The present invention relates to methods and apparatus for transferring data within a multi-processing system.
In recent years, there has been an insatiable desire for faster computer processing data throughputs because cutting-edge computer applications involve real-time, multimedia functionality. Graphics applications are among those that place the highest demands on a processing system because they require such vast numbers of data accesses, data computations, and data manipulations in relatively short periods of time to achieve desirable visual results. These applications require extremely fast processing speeds, such as many thousands of megabits of data per second. While some processing systems employ a single processor to achieve fast processing speeds, others are implemented utilizing multi-processor architectures. In multi-processor systems, a plurality of sub-processors can operate in parallel (or at least in concert) to achieve desired processing results.
A significant part of a processing system is the formation and management of the stack. In a conventional processing system, a stack frame is formed in memory to store program information when a function call is made. A typical stack frame includes a general register save area, a local variable save area, a parameter list area, a link register save area and a back chain save area. The general register save area is used to store the data of the calling function contained in the general registers of the processing system. The local variable save area is used to store the variable data of the calling function contained in memory of the processing system. The parameter list area is used to store data of the calling function that is to be passed to the called function. The link register save area is used to store the value of the link register so that the return address may be re-established when the calling function is completed. The back chain save area is used to store a pointer value to the back chain of a prior stack frame.

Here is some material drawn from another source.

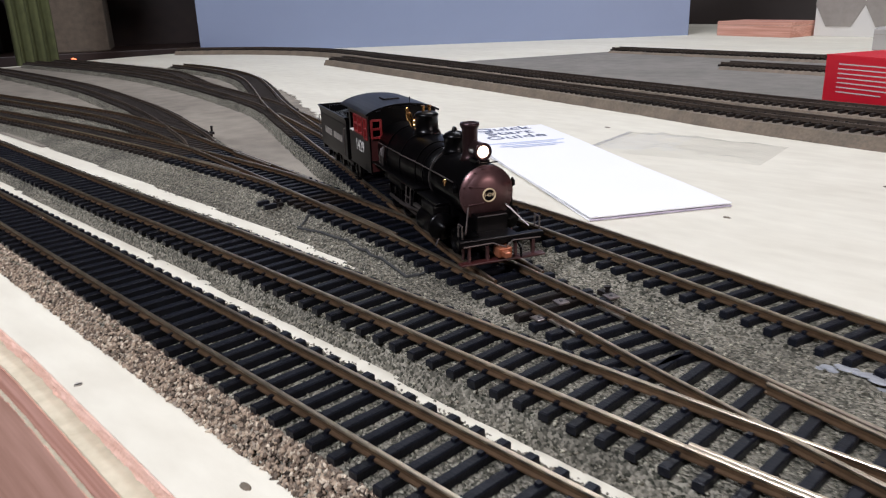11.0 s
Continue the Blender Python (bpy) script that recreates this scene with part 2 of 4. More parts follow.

The problem with the conventional approach to managing the stack in the conventional processing system is that the stack can grow significantly and take up valuable space in the memory of the processing system. In processing systems having relatively small local memories, the uncontrolled growth of the stack may be problematic. Conventional stack allocation techniques employing memory management hardware can start with a small stack space and add pages when the stack outgrows the stack space. Although these techniques permit freeing inactive pages of the stack, they cannot control the growth of the total address space consumed by all the stack modules.